What to produce: Using the listing below, extract each line that has the word "with" in it.

[Begin]

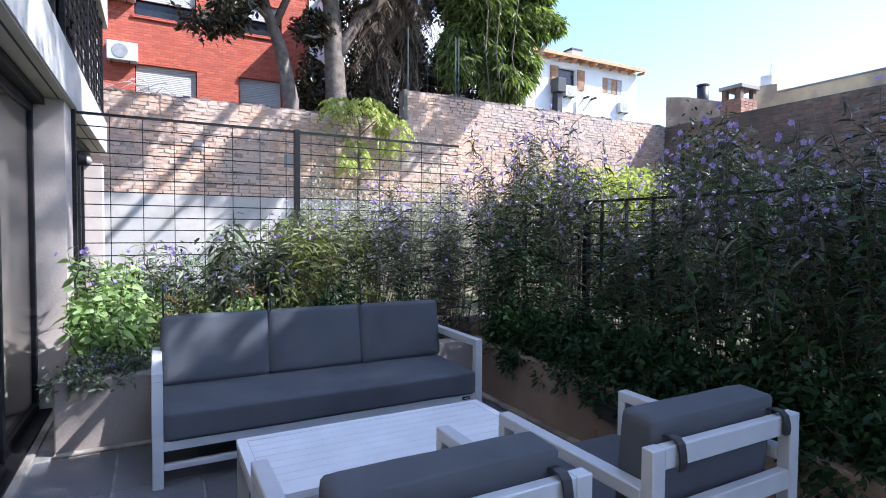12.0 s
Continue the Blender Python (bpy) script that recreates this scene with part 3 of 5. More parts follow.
def sofa():
    s = thing("sofa", "silver aluminium outdoor sofa with charcoal canvas cushions", "sofa", (-5.5, 2.05, 0))
    X0, X1, Y0, Y1 = -0.34, 0.38, -1.02, 1.03
    a = M["alu"]
    for y in (Y0, Y1 - 0.055):
        part("front_leg", box(X1 - 0.045, X1, y, y + 0.055, 0, 0.575, 0.003), a, s)
        part("back_leg", box(X0, X0 + 0.045, y, y + 0.055, 0, 0.575, 0.003), a, s)
        part("armrest", box(X0, X1, y, y + 0.055, 0.575, 0.625, 0.004), a, s)
        part("runner", box(X0 + 0.045, X1 - 0.045, y, y + 0.055, 0.0, 0.03, 0.003), a, s)
        part("side_rail", box(X0 + 0.045, X1 - 0.045, y + 0.01, y + 0.045, 0.20, 0.25, 0.003), a, s)
    part("seat_rail", box(X1 - 0.04, X1 - 0.002, Y0 + 0.055, Y1 - 0.055, 0.20, 0.25, 0.003), a, s)
    part("back_rail", box(X0, X0 + 0.035, Y0 + 0.055, Y1 - 0.055, 0.20, 0.25, 0.003), a, s)
    part("back_rail", box(X0, X0 + 0.035, Y0 + 0.055, Y1 - 0.055, 0.53, 0.58, 0.003), a, s)
    part("stretcher", box(X1 - 0.042, X1 - 0.008, Y0 + 0.055, Y1 - 0.055, 0.092, 0.125, 0.003), a, s)
    part("centre_leg", box(X1 - 0.085, X1 - 0.044, -0.02, 0.02, 0, 0.20, 0.003), a, s)
    for k in range(7):
        x = X0 + 0.06 + k * 0.09
        part("seat_slat", box(x, x + 0.05, Y0 + 0.055, Y1 - 0.055, 0.225, 0.245), a, s)
    sc = part("seat_cushion", soft_box(X0 + 0.05, X1 + 0.01, Y0 + 0.06, Y1 - 0.06, 0.252, 0.405, 0.016, 0.006), M["cushion"], s, "charcoal canvas seat cushion", True)
    piping("piping", X0 + 0.06, X1 + 0.004, Y0 + 0.066, Y1 - 0.066, 0.392, 0.004, sc)
    w = (Y1 - Y0 - 0.10) / 3
    for k in range(3):
        y0 = Y0 + 0.05 + k * w
        bc = part("back_cushion", soft_box(-0.085, 0.085, 0.004, w - 0.004, 0, 0.425, 0.016, 0.006), M["cushion"], s, "charcoal canvas back cushion", True)
        bc.matrix_basis = pose(-0.24, y0, 0.402, 0, -9, 0)
        piping("piping", 0.018, 0.014, w - 0.018, 0.411, 0.08, 0.0035, bc, "x")
    badge(s, X1 - 0.002, Y1 - 0.16, 0.214, "x")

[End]

The response:
Continue the Blender Python (bpy) script that recreates this scene with part 3 of 5. More parts follow.
    s = thing("sofa", "silver aluminium outdoor sofa with charcoal canvas cushions", "sofa", (-5.5, 2.05, 0))